This paper introduces an innovative approach to reconstruct the 3D world and multiple dynamic humans from a single monocular video input. The authors leverage the recently developed 3D Gaussian Splatting (3D-GS) representation, which enables efficient composition and rendering of both the environment and human subjects.
One of the key challenges addressed in this work is the scenario of limited and sparse 3D observations, a common issue in real-world settings. To tackle this challenge, the authors propose a novel optimization technique that fuses sparse cues in a canonical space. This approach utilizes a pre-trained 2D diffusion model to synthesize unseen views while maintaining consistency with the observed 2D appearances.

The proposed method demonstrates remarkable capabilities in reconstructing high-quality, animatable 3D humans in various challenging situations, such as occlusion, image crops, few-shot scenarios, and extremely sparse observations.

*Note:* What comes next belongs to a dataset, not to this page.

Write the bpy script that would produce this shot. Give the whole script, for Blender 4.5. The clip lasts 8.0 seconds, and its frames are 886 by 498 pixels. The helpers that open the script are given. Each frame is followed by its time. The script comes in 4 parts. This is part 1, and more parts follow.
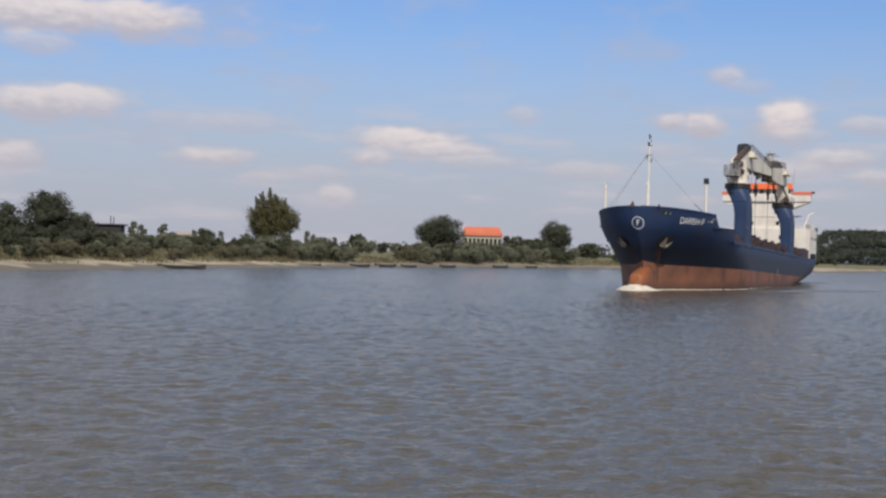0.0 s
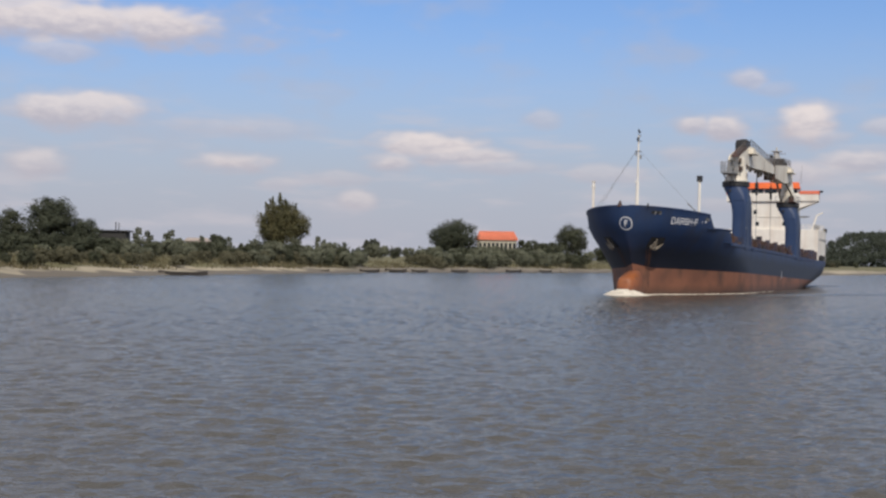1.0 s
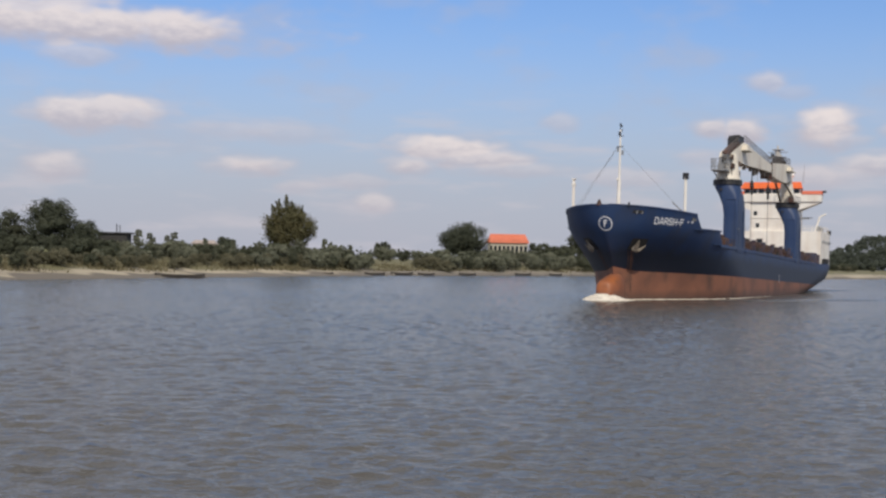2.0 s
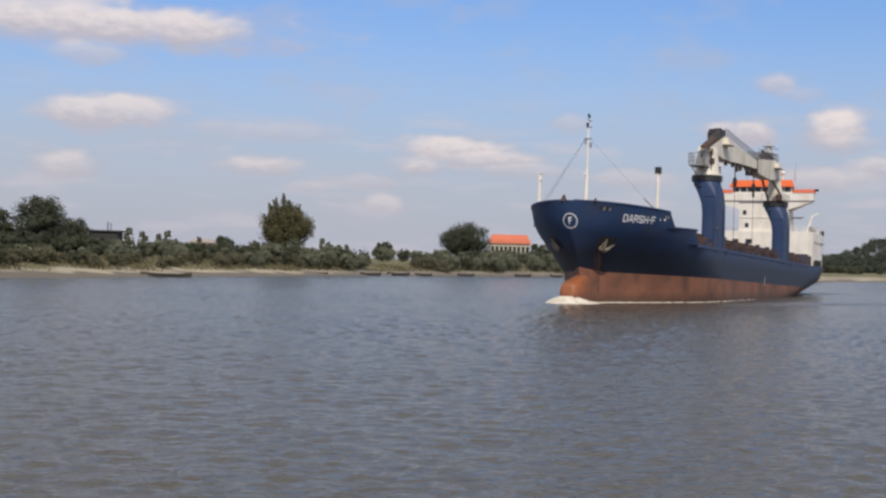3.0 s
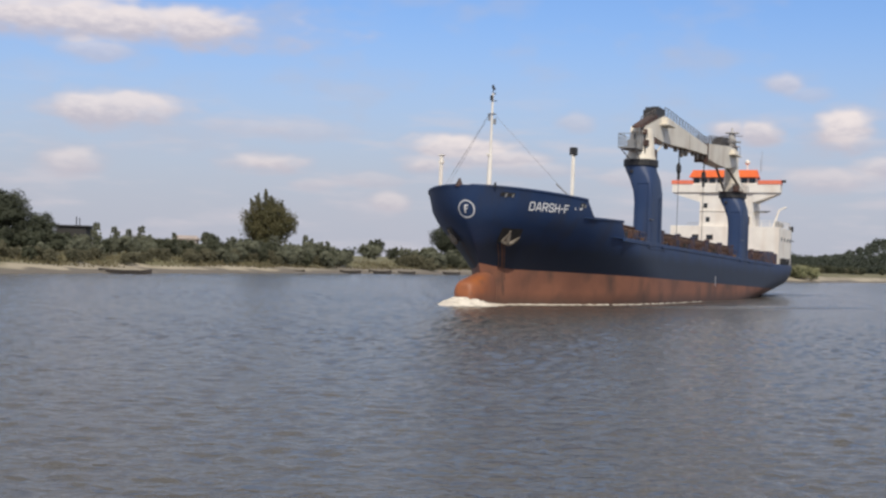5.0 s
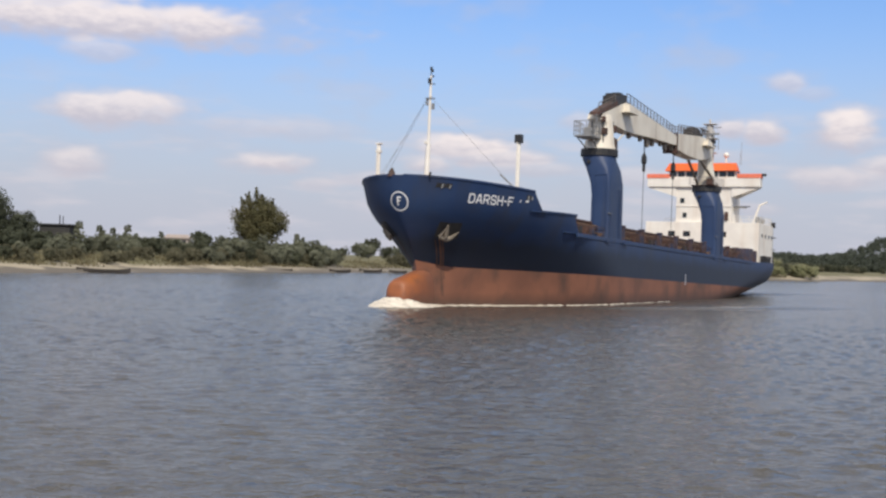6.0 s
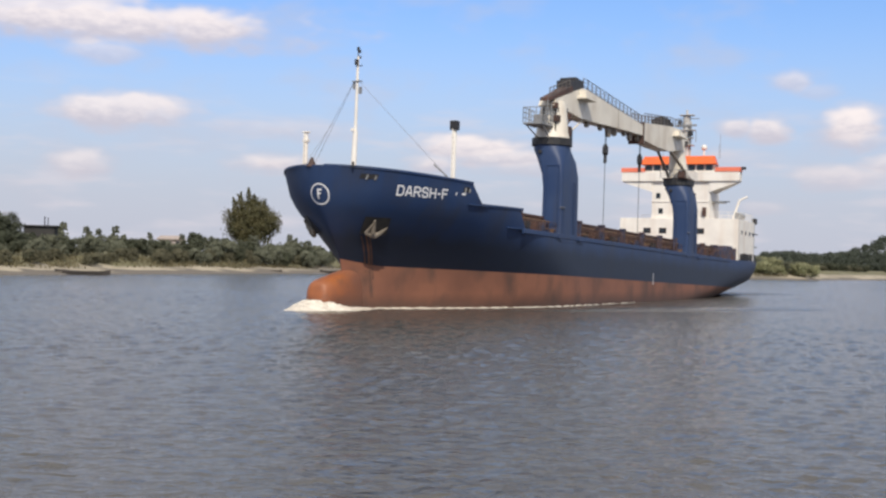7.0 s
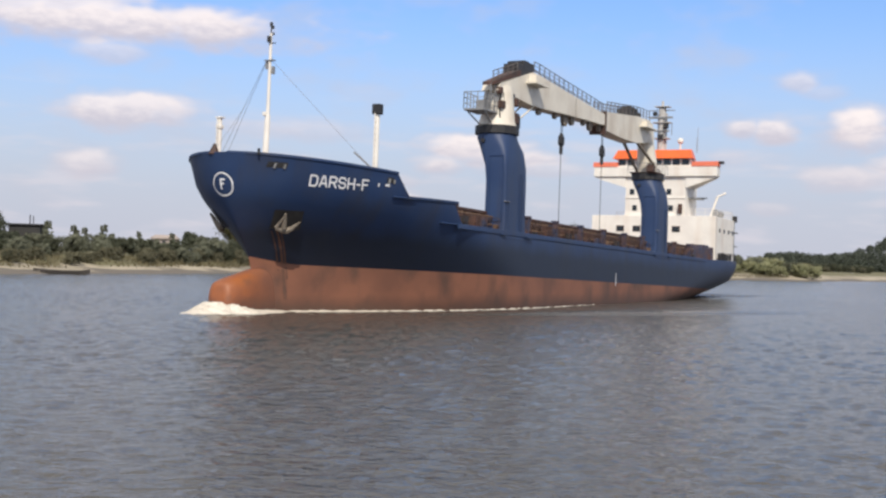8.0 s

Once the reconstruction is complete, the method allows rendering the scene from any novel viewpoint and time instance, as well as editing the 3D scene by removing individual humans or applying different motions to each human subject.

Through extensive experiments, the authors showcase the superior quality and efficiency of their approach compared to existing alternative methods. The proposed technique paves the way for more accurate and versatile 3D reconstructions of dynamic humans and environments from monocular video inputs, opening up new possibilities in various applications, including virtual and augmented reality, motion capture, and visual effects.